:: GIVEN EXERCISE ::
Make an exact copy of all the entries below, with the pictures left out.
===== SUPPLIED DATA =====
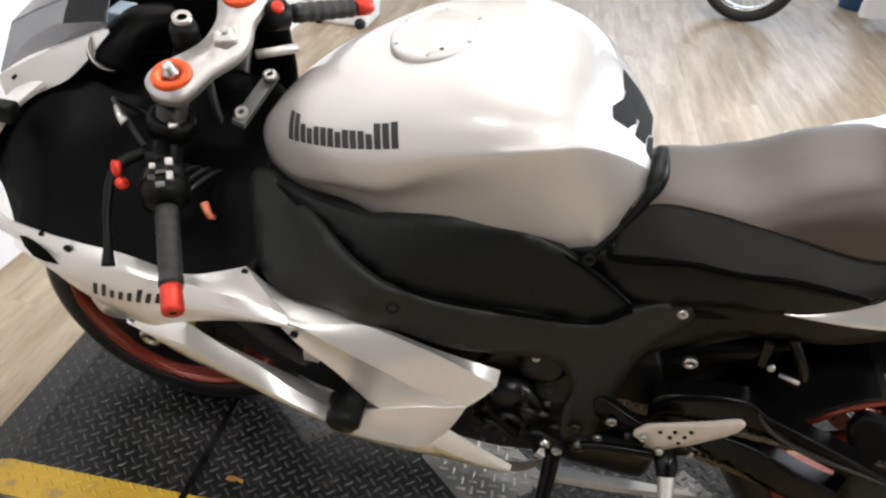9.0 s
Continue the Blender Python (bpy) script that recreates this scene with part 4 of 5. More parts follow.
part("seat_piping", tube([(-0.306, -0.170, 0.786), (-0.275, -0.165, 0.777), (-0.251, -0.154, 0.785), (-0.226, -0.150, 0.811), (-0.208, -0.144, 0.848), (-0.190, -0.116, 0.871), (-0.173, -0.064, 0.876), (-0.164, -0.020, 0.872), (-0.166, 0.020, 0.874), (-0.178, 0.055, 0.878)], [0.002, 0.003, 0.004, 0.005, 0.0055, 0.0055, 0.005, 0.005, 0.004, 0.003], 10), VINYL_SHADED, seat, "black piping round the seat edge")
tail = body([
    (-0.362, 0.0, [(0, 0.69), (0.04, 0.69), (0.12, 0.705), (0.150, 0.722), (0.157, 0.727), (0.163, 0.726), (0.155, 0.720)]),
    (-0.290, 0.0, [(0, 0.79), (0.05, 0.79), (0.11, 0.785), (0.155, 0.765), (0.164, 0.752), (0.172, 0.736), (0.155, 0.724)]),
    (-0.240, 0.0, [(0, 0.840), (0.06, 0.840), (0.112, 0.826), (0.150, 0.796), (0.164, 0.768), (0.174, 0.744), (0.155, 0.732)]),
    (-0.205, 0.0, [(0, 0.862), (0.06, 0.864), (0.108, 0.860), (0.142, 0.840), (0.160, 0.784), (0.172, 0.750), (0.153, 0.738)]),
    (-0.165, 0.0, [(0, 0.879), (0.06, 0.884), (0.105, 0.884), (0.134, 0.848), (0.157, 0.793), (0.170, 0.758), (0.150, 0.745)]),
    (-0.120, 0.0, [(0, 0.904), (0.05, 0.911), (0.094, 0.912), (0.124, 0.864), (0.150, 0.803), (0.168, 0.768), (0.147, 0.754)]),
    (-0.070, 0.0, [(0, 0.922), (0.05, 0.926), (0.092, 0.930), (0.121, 0.882), (0.152, 0.822), (0.165, 0.780), (0.142, 0.766)]),
    (-0.030, 0.0, [(0, 0.930), (0.05, 0.934), (0.086, 0.945), (0.122, 0.900), (0.150, 0.840), (0.157, 0.797), (0.130, 0.785)]),
    (0.030, 0.0, [(0, 0.950), (0.04, 0.954), (0.080, 0.967), (0.112, 0.930), (0.132, 0.884), (0.137, 0.856), (0.11, 0.846)]),
    (0.100, 0.0, [(0, 0.985), (0.03, 0.987), (0.070, 0.996), (0.096, 0.970), (0.108, 0.940), (0.110, 0.925), (0.08, 0.915)]),
    (0.180, 0.0, [(0, 1.018), (0.025, 1.020), (0.058, 1.027), (0.080, 1.016), (0.090, 1.004), (0.094, 0.998), (0.06, 0.985)]),
    (0.330, 0.01, [(0.0, 1.068), (0.020, 1.068), (0.045, 1.070), (0.056, 1.066), (0.062, 1.060), (0.064, 1.054), (0.04, 1.04)]),
], 7, 6)
for v in tail.verts:
    v.co.z += 0.55 * max(0.0, v.co.y) * min(1.0, max(0.0, (0.12 - v.co.x) / 0.2))
tail = part("tail_cowl", tail, WHITE_SILVER, MC, "pearl white tail cowl")
pillion = body([
    (-0.136, 0.0, [(0, 0.958), (0.03, 0.952), (0.044, 0.946), (0.052, 0.936), (0.054, 0.924), (0.045, 0.912)]),
    (-0.118, 0.0, [(0, 0.984), (0.04, 0.980), (0.066, 0.968), (0.082, 0.948), (0.088, 0.930), (0.082, 0.918)]),
    (-0.070, 0.0, [(0, 1.008), (0.045, 1.003), (0.074, 0.988), (0.092, 0.964), (0.098, 0.940), (0.092, 0.926)]),
    (0.020, 0.0, [(0, 1.036), (0.045, 1.031), (0.070, 1.017), (0.085, 0.994), (0.090, 0.974), (0.084, 0.960)]),
    (0.120, 0.0, [(0, 1.062), (0.04, 1.057), (0.058, 1.045), (0.070, 1.028), (0.076, 1.012), (0.070, 1.000)]),
    (0.260, 0.0, [(0, 1.086), (0.025, 1.083), (0.037, 1.075), (0.045, 1.064), (0.048, 1.054), (0.043, 1.044)]),
], 6, 5)
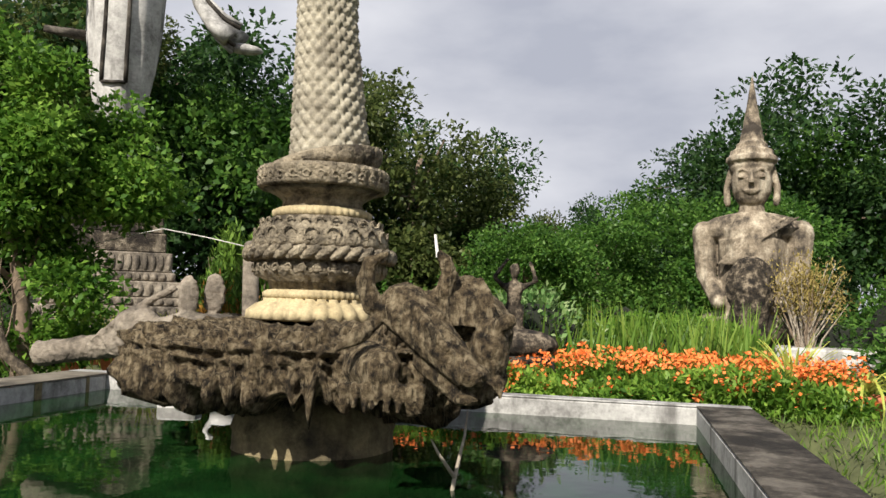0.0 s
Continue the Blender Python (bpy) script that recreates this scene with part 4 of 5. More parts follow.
def bamboo(name, c, r, h, n, seed):
    """A dense thicket: billowing sprays of narrow leaves over a core painted as shade, with a few tips rising above."""
    ob = thing(name, pose(c[0], c[1], 0), "dense yellow green bamboo thicket, sunlit above and dark below", "bamboo")
    gr = np.random.default_rng(seed)
    # near-black ellipsoid: the thicket's inner shade as a painted solid
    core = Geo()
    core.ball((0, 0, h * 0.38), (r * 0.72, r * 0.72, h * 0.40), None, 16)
    part("stem_shade_core", core, M_SHADE, ob)
    cl = []
    for k in range(85):                       # sprays over the outside
        a, e = gr.uniform(0, 2 * math.pi), math.asin(gr.uniform(-0.35, 1.0))
        q = gr.uniform(0.72, 0.98)
        z = h * 0.46 + h * 0.47 * math.sin(e) * q
        sz = gr.uniform(0.16, 0.27) * r
        cl.append([r * math.cos(a) * math.cos(e) * q, r * math.sin(a) * math.cos(e) * q, z, sz * 1.15, sz * 1.15, sz * 0.8])
    for k in range(30):                       # low growth
        a = gr.uniform(0, 2 * math.pi)
        cl.append([0.86 * r * math.cos(a), 0.86 * r * math.sin(a), gr.uniform(0.1, 0.4) * h, 0.2 * r, 0.2 * r, 0.22 * r])
    p, w = crown_points(cl, n, 0.45)
    p[:, 2] = np.clip(p[:, 2], 0.05, None)
    k = n // 70
    tip = gr.integers(0, 9, k)
    q = gr.normal(size=(9, 2)) * r * 0.45
    t = gr.random(k)
    p[:k, 0], p[:k, 1] = q[tip, 0] + gr.normal(size=k) * 0.10 * (1.2 - t) + 0.2 * t * t, q[tip, 1] + gr.normal(size=k) * 0.10 * (1.2 - t)
    p[:k, 2] = h * 0.90 + t * h * (0.08 + 0.09 * (tip % 3))
    part("leaves", leaf_mesh("leaves", p, w, 0.13, 0.042, 0.3, 0.8), L_BAMBOO, ob)
    return ob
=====
:: OUTPUT OF THE EXERCISE ::
9.0 s
Continue the Blender Python (bpy) script that recreates this scene with part 4 of 5. More parts follow.
part("seat_piping", tube([(-0.306, -0.170, 0.786), (-0.275, -0.165, 0.777), (-0.251, -0.154, 0.785), (-0.226, -0.150, 0.811), (-0.208, -0.144, 0.848), (-0.190, -0.116, 0.871), (-0.173, -0.064, 0.876), (-0.164, -0.020, 0.872), (-0.166, 0.020, 0.874), (-0.178, 0.055, 0.878)], [0.002, 0.003, 0.004, 0.005, 0.0055, 0.0055, 0.005, 0.005, 0.004, 0.003], 10), VINYL_SHADED, seat, "black piping round the seat edge")
tail = body([
    (-0.362, 0.0, [(0, 0.69), (0.04, 0.69), (0.12, 0.705), (0.150, 0.722), (0.157, 0.727), (0.163, 0.726), (0.155, 0.720)]),
    (-0.290, 0.0, [(0, 0.79), (0.05, 0.79), (0.11, 0.785), (0.155, 0.765), (0.164, 0.752), (0.172, 0.736), (0.155, 0.724)]),
    (-0.240, 0.0, [(0, 0.840), (0.06, 0.840), (0.112, 0.826), (0.150, 0.796), (0.164, 0.768), (0.174, 0.744), (0.155, 0.732)]),
    (-0.205, 0.0, [(0, 0.862), (0.06, 0.864), (0.108, 0.860), (0.142, 0.840), (0.160, 0.784), (0.172, 0.750), (0.153, 0.738)]),
    (-0.165, 0.0, [(0, 0.879), (0.06, 0.884), (0.105, 0.884), (0.134, 0.848), (0.157, 0.793), (0.170, 0.758), (0.150, 0.745)]),
    (-0.120, 0.0, [(0, 0.904), (0.05, 0.911), (0.094, 0.912), (0.124, 0.864), (0.150, 0.803), (0.168, 0.768), (0.147, 0.754)]),
    (-0.070, 0.0, [(0, 0.922), (0.05, 0.926), (0.092, 0.930), (0.121, 0.882), (0.152, 0.822), (0.165, 0.780), (0.142, 0.766)]),
    (-0.030, 0.0, [(0, 0.930), (0.05, 0.934), (0.086, 0.945), (0.122, 0.900), (0.150, 0.840), (0.157, 0.797), (0.130, 0.785)]),
    (0.030, 0.0, [(0, 0.950), (0.04, 0.954), (0.080, 0.967), (0.112, 0.930), (0.132, 0.884), (0.137, 0.856), (0.11, 0.846)]),
    (0.100, 0.0, [(0, 0.985), (0.03, 0.987), (0.070, 0.996), (0.096, 0.970), (0.108, 0.940), (0.110, 0.925), (0.08, 0.915)]),
    (0.180, 0.0, [(0, 1.018), (0.025, 1.020), (0.058, 1.027), (0.080, 1.016), (0.090, 1.004), (0.094, 0.998), (0.06, 0.985)]),
    (0.330, 0.01, [(0.0, 1.068), (0.020, 1.068), (0.045, 1.070), (0.056, 1.066), (0.062, 1.060), (0.064, 1.054), (0.04, 1.04)]),
], 7, 6)
for v in tail.verts:
    v.co.z += 0.55 * max(0.0, v.co.y) * min(1.0, max(0.0, (0.12 - v.co.x) / 0.2))
tail = part("tail_cowl", tail, WHITE_SILVER, MC, "pearl white tail cowl")
pillion = body([
    (-0.136, 0.0, [(0, 0.958), (0.03, 0.952), (0.044, 0.946), (0.052, 0.936), (0.054, 0.924), (0.045, 0.912)]),
    (-0.118, 0.0, [(0, 0.984), (0.04, 0.980), (0.066, 0.968), (0.082, 0.948), (0.088, 0.930), (0.082, 0.918)]),
    (-0.070, 0.0, [(0, 1.008), (0.045, 1.003), (0.074, 0.988), (0.092, 0.964), (0.098, 0.940), (0.092, 0.926)]),
    (0.020, 0.0, [(0, 1.036), (0.045, 1.031), (0.070, 1.017), (0.085, 0.994), (0.090, 0.974), (0.084, 0.960)]),
    (0.120, 0.0, [(0, 1.062), (0.04, 1.057), (0.058, 1.045), (0.070, 1.028), (0.076, 1.012), (0.070, 1.000)]),
    (0.260, 0.0, [(0, 1.086), (0.025, 1.083), (0.037, 1.075), (0.045, 1.064), (0.048, 1.054), (0.043, 1.044)]),
], 6, 5)
0.0 s
Continue the Blender Python (bpy) script that recreates this scene with part 4 of 5. More parts follow.
def bamboo(name, c, r, h, n, seed):
    """A dense thicket: billowing sprays of narrow leaves over a core painted as shade, with a few tips rising above."""
    ob = thing(name, pose(c[0], c[1], 0), "dense yellow green bamboo thicket, sunlit above and dark below", "bamboo")
    gr = np.random.default_rng(seed)
    # near-black ellipsoid: the thicket's inner shade as a painted solid
    core = Geo()
    core.ball((0, 0, h * 0.38), (r * 0.72, r * 0.72, h * 0.40), None, 16)
    part("stem_shade_core", core, M_SHADE, ob)
    cl = []
    for k in range(85):                       # sprays over the outside
        a, e = gr.uniform(0, 2 * math.pi), math.asin(gr.uniform(-0.35, 1.0))
        q = gr.uniform(0.72, 0.98)
        z = h * 0.46 + h * 0.47 * math.sin(e) * q
        sz = gr.uniform(0.16, 0.27) * r
        cl.append([r * math.cos(a) * math.cos(e) * q, r * math.sin(a) * math.cos(e) * q, z, sz * 1.15, sz * 1.15, sz * 0.8])
    for k in range(30):                       # low growth
        a = gr.uniform(0, 2 * math.pi)
        cl.append([0.86 * r * math.cos(a), 0.86 * r * math.sin(a), gr.uniform(0.1, 0.4) * h, 0.2 * r, 0.2 * r, 0.22 * r])
    p, w = crown_points(cl, n, 0.45)
    p[:, 2] = np.clip(p[:, 2], 0.05, None)
    k = n // 70
    tip = gr.integers(0, 9, k)
    q = gr.normal(size=(9, 2)) * r * 0.45
    t = gr.random(k)
    p[:k, 0], p[:k, 1] = q[tip, 0] + gr.normal(size=k) * 0.10 * (1.2 - t) + 0.2 * t * t, q[tip, 1] + gr.normal(size=k) * 0.10 * (1.2 - t)
    p[:k, 2] = h * 0.90 + t * h * (0.08 + 0.09 * (tip % 3))
    part("leaves", leaf_mesh("leaves", p, w, 0.13, 0.042, 0.3, 0.8), L_BAMBOO, ob)
    return ob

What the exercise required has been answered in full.